The High Price of Uncertainty

Is uncertainty really stymieing growth? The leaders of Fortune 500 companies are sitting on trillions in cash awaiting clear indicators of where the economy is going. The stock market drops precipitously on the slightest hint of a problem. Business leaders of companies, large and small, say that they aren’t hiring because of the uncertainty over future healthcare costs.

Do these concerns reflect good business sense or the lack of will to lead?

I find it interesting that, in the midst of all this uncertainty, Apple is setting astounding new revenue and profit records? Equally fascinating is that the automotive industry is enjoying one of the longest cycles of sales growth and profits in decades. Then there are regular news reports of manufacturing returning to the U.S. What do these results demonstrate?

Consumer spending
First, that consumers spend, in good times and bad. As human beings we’re acquisitive by nature; we’re not happy unless we’re spending money to acquire things. If you doubt that, recall a time when you cut back on your spending for an extended period of time – several months to a year – and remember how good you felt when you resumed spending. This simple fact explains the sales growth the auto industry is experiencing despite all the economic uncertainty.

Apple’s experience
Second, consumers and businesses spend money on the things that are most important to them. The iPhone was introduced in 2007, just ahead of the worst recession in 7 decades, and has consistently led the field in sales and profitability ever since. If consumers were guided by uncertainty, they would have shunned the iPhone as being expensive and unnecessary. But they didn’t did they?

Imagine what would have happened if Apple had decided to postpone the introduction of the iPhone until the economic outlook had improved. The sales and profit growth they would have forgone is staggering. Not to mention the joy consumers experienced using the iPhone.

Return of manufacturing
The return of manufacturing to the U.S. is, in part, a testament to the higher quality available here. Of course, there are other factors as well. Labor costs are rising in China and oil prices are driving up the cost of shipping.

But the desire for quality and the willingness to pay a premium price to get that quality is undeniable. Consumers have demonstrated, time and again, the willingness to return to the higher quality products/services and pay a premium price when the lower priced alternative disappoints.

What does this mean for business leaders’ claims that they can’t hire more people because of the uncertainty in the marketplace? It’s hogwash!

These ‘leaders’ have chosen not to lead. They’re not exploring their customers changing needs, other than the natural desire for lower prices. They’re definitely not making any attempt to see how their customers’ customers needs are changing so that they can help their customers enjoy greater success. Instead, they’ve adopted the role of victim.

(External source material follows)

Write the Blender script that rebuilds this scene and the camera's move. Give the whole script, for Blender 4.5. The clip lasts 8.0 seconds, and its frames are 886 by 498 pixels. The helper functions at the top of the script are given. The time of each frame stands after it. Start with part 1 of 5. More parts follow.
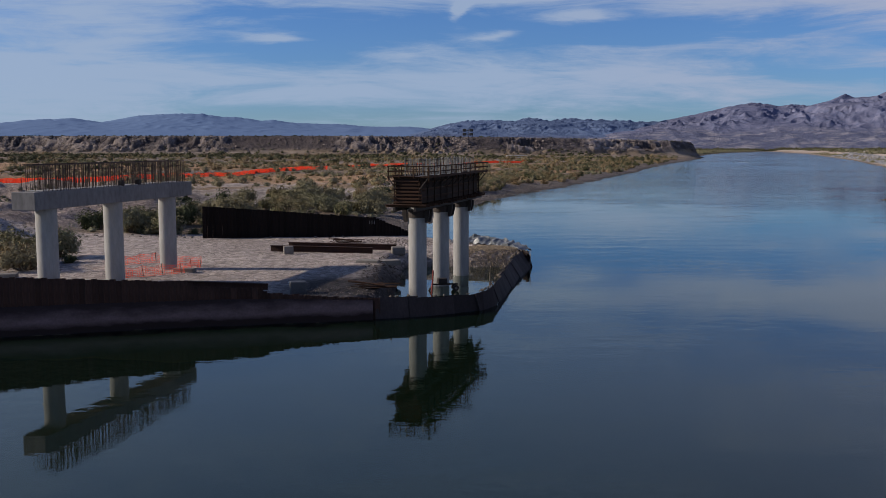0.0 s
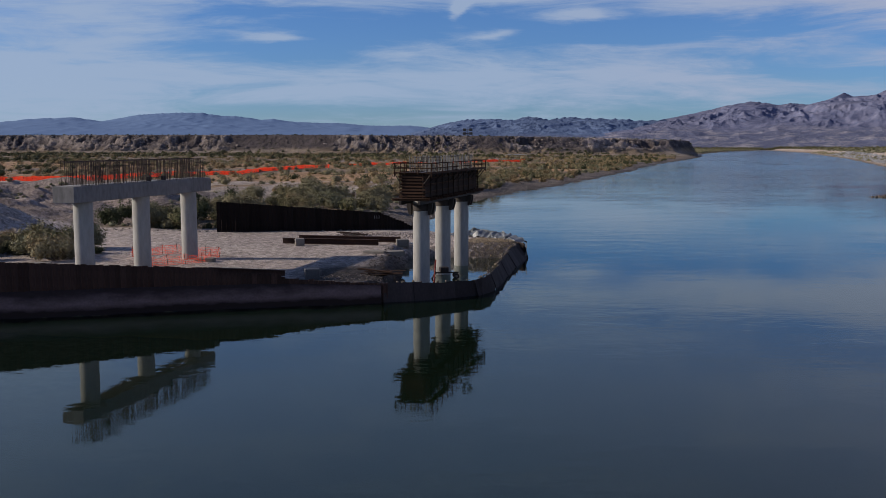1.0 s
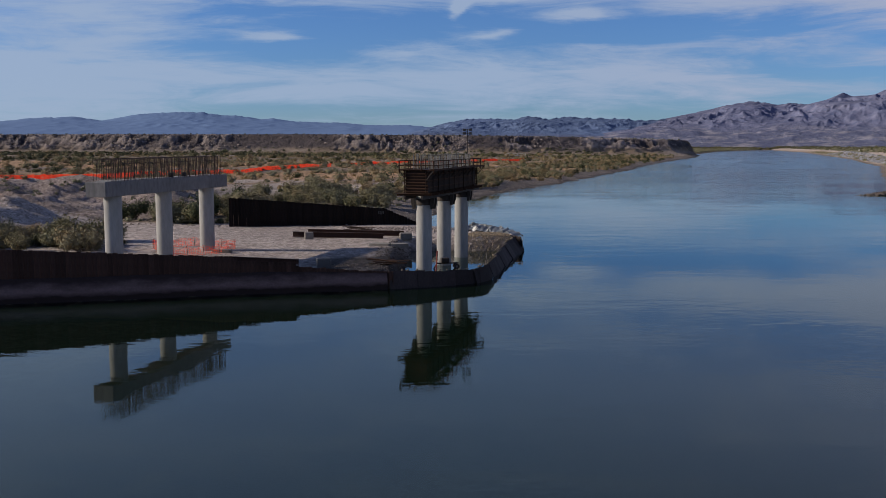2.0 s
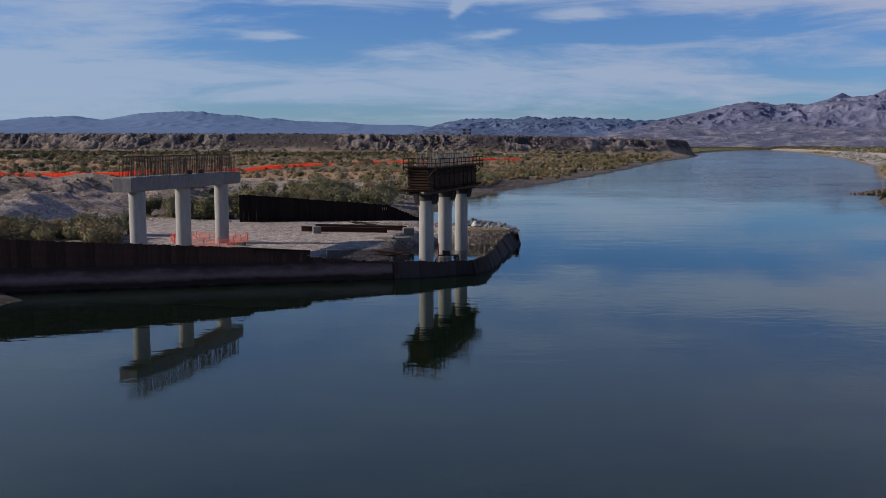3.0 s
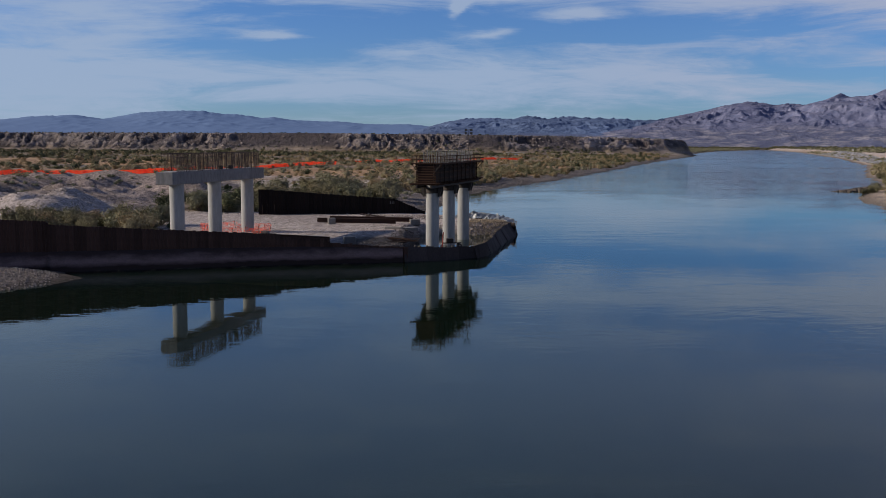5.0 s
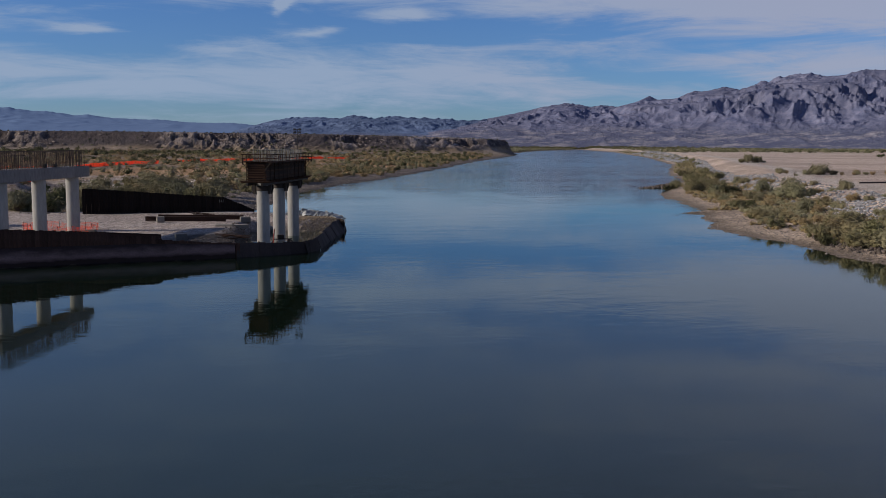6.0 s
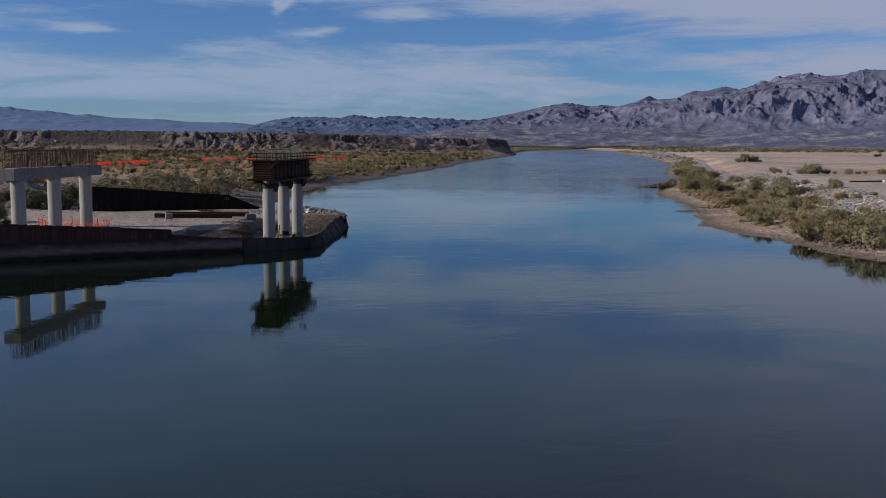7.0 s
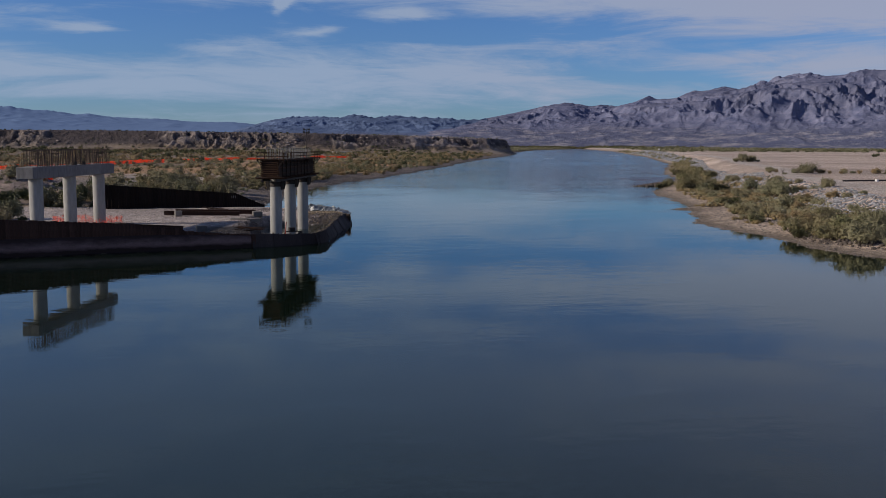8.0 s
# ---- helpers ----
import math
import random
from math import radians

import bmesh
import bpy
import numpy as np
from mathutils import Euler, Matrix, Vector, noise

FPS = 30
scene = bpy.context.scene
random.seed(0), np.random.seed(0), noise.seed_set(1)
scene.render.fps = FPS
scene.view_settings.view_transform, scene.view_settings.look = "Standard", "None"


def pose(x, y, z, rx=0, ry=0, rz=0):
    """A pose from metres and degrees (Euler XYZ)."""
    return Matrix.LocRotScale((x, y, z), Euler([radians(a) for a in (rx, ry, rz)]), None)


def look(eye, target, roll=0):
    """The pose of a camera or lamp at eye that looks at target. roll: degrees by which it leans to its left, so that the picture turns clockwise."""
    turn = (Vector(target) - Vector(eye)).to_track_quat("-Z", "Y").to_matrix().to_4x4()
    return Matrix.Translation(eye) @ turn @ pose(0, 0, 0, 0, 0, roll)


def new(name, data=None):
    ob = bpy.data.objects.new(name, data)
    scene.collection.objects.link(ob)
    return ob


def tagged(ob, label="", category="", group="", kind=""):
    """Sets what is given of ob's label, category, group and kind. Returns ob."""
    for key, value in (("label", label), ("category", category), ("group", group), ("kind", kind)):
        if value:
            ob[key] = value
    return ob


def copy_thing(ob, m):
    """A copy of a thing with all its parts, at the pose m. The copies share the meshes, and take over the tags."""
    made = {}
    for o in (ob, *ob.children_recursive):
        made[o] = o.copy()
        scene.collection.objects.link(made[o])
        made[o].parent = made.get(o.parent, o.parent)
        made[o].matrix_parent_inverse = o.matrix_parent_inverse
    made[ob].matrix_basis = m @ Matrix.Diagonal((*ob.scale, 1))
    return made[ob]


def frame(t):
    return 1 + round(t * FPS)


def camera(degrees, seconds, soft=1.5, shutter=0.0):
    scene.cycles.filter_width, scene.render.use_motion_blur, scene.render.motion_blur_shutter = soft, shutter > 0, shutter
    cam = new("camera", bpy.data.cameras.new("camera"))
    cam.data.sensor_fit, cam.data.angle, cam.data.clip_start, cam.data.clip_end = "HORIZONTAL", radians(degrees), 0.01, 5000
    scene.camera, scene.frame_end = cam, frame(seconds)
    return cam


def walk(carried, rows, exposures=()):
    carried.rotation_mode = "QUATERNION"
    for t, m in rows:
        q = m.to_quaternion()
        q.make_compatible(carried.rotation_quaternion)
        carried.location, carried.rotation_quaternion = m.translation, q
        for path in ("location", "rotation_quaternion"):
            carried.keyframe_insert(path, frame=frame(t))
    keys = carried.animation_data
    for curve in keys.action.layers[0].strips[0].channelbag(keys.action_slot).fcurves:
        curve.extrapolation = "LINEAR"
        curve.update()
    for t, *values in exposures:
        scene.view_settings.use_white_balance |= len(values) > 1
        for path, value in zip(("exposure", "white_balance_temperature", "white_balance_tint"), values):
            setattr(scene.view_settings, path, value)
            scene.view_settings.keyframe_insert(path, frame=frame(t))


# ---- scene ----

# seconds, x, y, z, pitch, roll, yaw
PATH = [
    (0.0, 0.01, 0.11, 15.29, -6.13, 0.01, 0.00),
    (0.5, -0.12, -4.00, 15.26, -6.16, -0.00, -0.01),
    (1.0, -0.22, -8.04, 15.24, -6.19, -0.01, -0.02),
    (1.5, -0.31, -12.03, 15.21, -6.22, -0.01, -0.03),
    (2.0, -0.41, -15.94, 15.18, -6.22, 0.03, -0.04),
    (2.5, -0.50, -19.77, 15.15, -6.23, 0.07, -0.06),
    (3.0, -0.61, -23.51, 15.12, -6.24, 0.11, -0.07),
    (3.5, -0.73, -27.16, 15.09, -6.25, 0.15, -0.08),
    (4.0, -0.88, -30.71, 15.06, -6.26, 0.19, -0.09),
    (4.5, -1.06, -34.14, 15.03, -6.26, 0.19, -0.09),
    (5.1, -1.32, -38.09, 15.00, -6.27, 0.19, -0.09),
    (5.2, -1.38, -38.73, 15.00, -6.27, 0.20, -0.24),
    (5.3, -1.43, -39.37, 14.99, -6.27, 0.20, -0.91),
    (5.4, -1.48, -40.00, 14.99, -6.27, 0.20, -2.64),
    (5.5, -1.54, -40.62, 14.98, -6.27, 0.20, -4.69),
    (5.6, -1.60, -41.24, 14.98, -6.27, 0.22, -7.20),
    (5.7, -1.66, -41.86, 14.98, -6.27, 0.25, -9.47),
    (5.8, -1.72, -42.47, 14.97, -6.26, 0.28, -10.24),
    (5.9, -1.79, -43.07, 14.97, -6.26, 0.30, -10.40),
    (6.0, -1.86, -43.67, 14.97, -6.26, 0.33, -10.40),
    (6.5, -2.23, -46.57, 14.95, -6.27, 0.34, -10.40),
    (7.0, -2.67, -49.31, 14.95, -6.28, 0.35, -10.40),
    (7.5, -3.19, -51.89, 14.94, -6.29, 0.37, -10.40),
    (8.0, -3.78, -54.30, 14.95, -6.30, 0.38, -10.40),
]


def aim(x, y, z, pitch, roll, yaw):
    p, w = radians(pitch), radians(yaw)
    way = Vector((-math.sin(w) * math.cos(p), math.cos(w) * math.cos(p), math.sin(p)))
    eye = Vector((x, y, z))
    return look(eye, eye + way * 10, roll)


cam = camera(49.74, 8.0, soft=0.5)
walk(cam, [(r[0], aim(*r[1:])) for r in PATH], exposures=[(0.0, 0.0), (5.2, 0.0), (6.2, -0.18), (8.0, -0.18)])

# ---- world and sun ----
SUN_EL = 25.0          # the sun stands to the west, low over the flats
sun_dir = Vector((-math.cos(radians(SUN_EL)), 0.03, math.sin(radians(SUN_EL)))).normalized()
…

What we need in this country are business owners/CEOs that are willing to lead. People who are so determined, so focused on fulfilling a dream, so committed to finding new ways to serve their customers that nothing will stand in their way.

Anyone who has enjoyed success, at any level, knows that the path is fraught with obstacles that challenge resolve and test the limits of passion. Knowing that these conditions are the norm for success, why in the world would we shy from a little uncertainty?

If you allow today’s uncertainty to drive your decision making, you’re accepting the victim’s role and you will assure that victimology. Conversely, if you believe that you and your organization are creative and can overcome any obstacle, whether of your creation or not, you’ll thrive in even the most challenging times. The choice is yours. Choose wisely.